Recorded information:
┌──

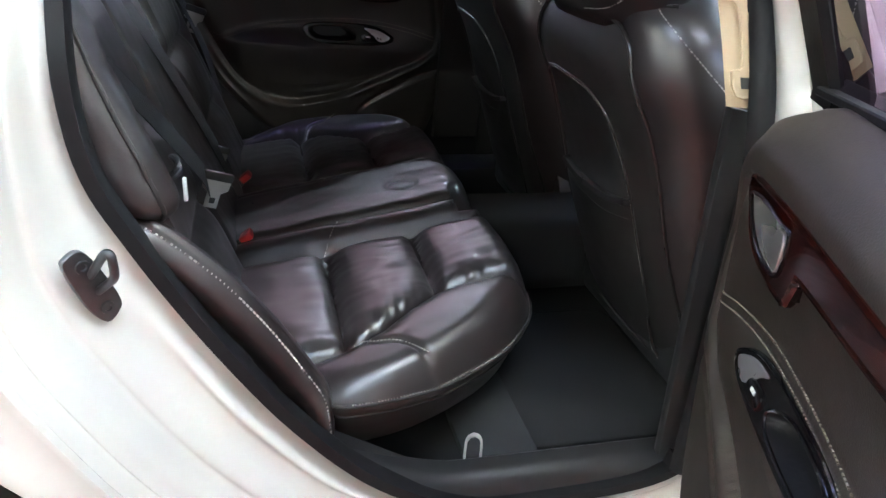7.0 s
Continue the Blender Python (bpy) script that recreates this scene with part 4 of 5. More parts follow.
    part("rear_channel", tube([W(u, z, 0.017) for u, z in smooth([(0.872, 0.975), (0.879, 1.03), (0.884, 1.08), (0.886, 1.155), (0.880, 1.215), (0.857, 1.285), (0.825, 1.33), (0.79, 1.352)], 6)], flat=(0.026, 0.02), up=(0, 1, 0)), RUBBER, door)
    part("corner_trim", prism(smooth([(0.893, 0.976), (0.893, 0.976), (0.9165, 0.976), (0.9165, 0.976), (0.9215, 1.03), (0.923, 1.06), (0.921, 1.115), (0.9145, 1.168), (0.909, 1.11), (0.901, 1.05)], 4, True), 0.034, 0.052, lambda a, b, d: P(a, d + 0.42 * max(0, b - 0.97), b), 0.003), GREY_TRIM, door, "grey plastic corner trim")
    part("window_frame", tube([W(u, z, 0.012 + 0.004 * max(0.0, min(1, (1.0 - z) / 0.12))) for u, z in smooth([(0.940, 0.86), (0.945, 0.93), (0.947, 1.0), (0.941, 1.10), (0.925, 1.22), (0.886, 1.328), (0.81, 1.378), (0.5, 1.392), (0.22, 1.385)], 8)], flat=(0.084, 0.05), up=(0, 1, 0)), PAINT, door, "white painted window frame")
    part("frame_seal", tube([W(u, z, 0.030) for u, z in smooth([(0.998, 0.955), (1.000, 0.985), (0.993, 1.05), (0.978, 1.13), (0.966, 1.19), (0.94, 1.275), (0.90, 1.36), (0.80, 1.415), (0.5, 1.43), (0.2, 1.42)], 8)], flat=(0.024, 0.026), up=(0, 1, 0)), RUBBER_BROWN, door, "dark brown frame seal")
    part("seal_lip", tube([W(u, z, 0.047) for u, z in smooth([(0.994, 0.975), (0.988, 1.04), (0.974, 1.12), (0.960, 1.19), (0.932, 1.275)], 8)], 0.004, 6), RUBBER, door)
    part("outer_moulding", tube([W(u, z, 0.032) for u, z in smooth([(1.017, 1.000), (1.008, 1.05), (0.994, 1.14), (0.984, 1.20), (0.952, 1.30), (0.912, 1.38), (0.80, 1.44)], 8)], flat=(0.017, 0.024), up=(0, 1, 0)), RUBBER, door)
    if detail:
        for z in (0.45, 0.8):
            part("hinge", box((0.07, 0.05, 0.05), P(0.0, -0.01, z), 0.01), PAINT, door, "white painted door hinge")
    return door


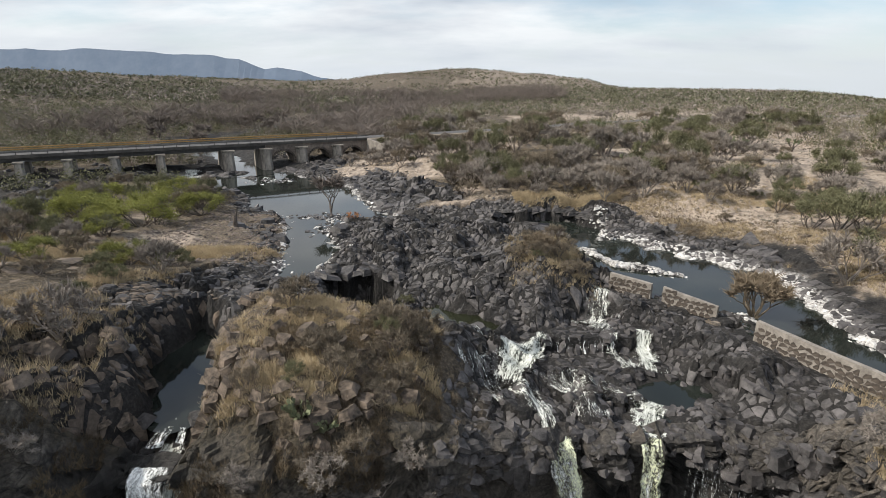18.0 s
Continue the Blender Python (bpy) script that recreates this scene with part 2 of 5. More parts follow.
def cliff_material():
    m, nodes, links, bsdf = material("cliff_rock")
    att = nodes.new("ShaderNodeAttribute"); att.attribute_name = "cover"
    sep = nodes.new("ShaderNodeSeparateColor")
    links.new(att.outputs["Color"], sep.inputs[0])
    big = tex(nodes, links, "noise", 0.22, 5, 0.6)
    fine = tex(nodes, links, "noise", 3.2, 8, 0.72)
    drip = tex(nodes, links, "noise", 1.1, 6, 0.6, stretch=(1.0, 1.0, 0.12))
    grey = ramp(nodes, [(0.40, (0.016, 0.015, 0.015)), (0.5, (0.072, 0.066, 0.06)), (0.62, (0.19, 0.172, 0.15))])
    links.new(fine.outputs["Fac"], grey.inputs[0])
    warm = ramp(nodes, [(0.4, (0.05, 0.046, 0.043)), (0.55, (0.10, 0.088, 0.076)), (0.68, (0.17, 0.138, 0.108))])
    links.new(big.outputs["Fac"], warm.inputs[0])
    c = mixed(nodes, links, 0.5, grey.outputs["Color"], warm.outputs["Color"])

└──
┌──

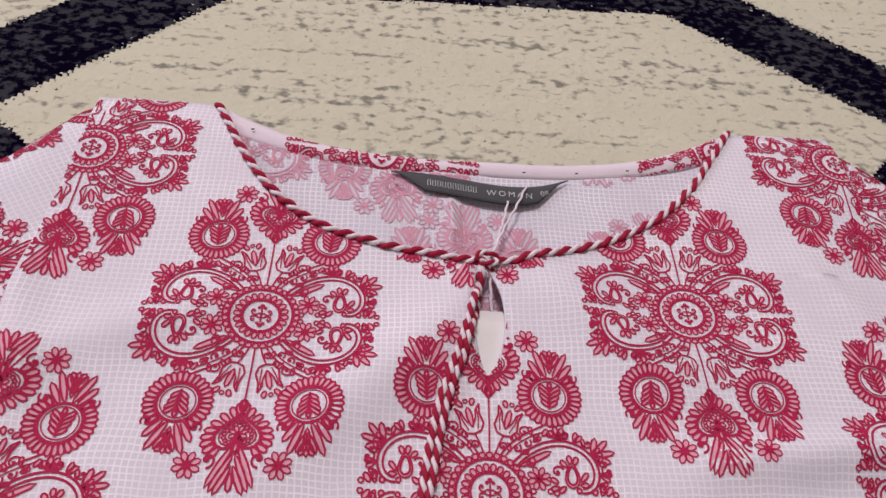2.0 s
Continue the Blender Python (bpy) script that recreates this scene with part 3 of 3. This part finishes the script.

└──
┌──

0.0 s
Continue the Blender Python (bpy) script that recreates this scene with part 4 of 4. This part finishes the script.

└──

Request: Look through the material above and pick out each line holding the word "More".

Correct output:
Continue the Blender Python (bpy) script that recreates this scene with part 4 of 5. More parts follow.
Continue the Blender Python (bpy) script that recreates this scene with part 2 of 5. More parts follow.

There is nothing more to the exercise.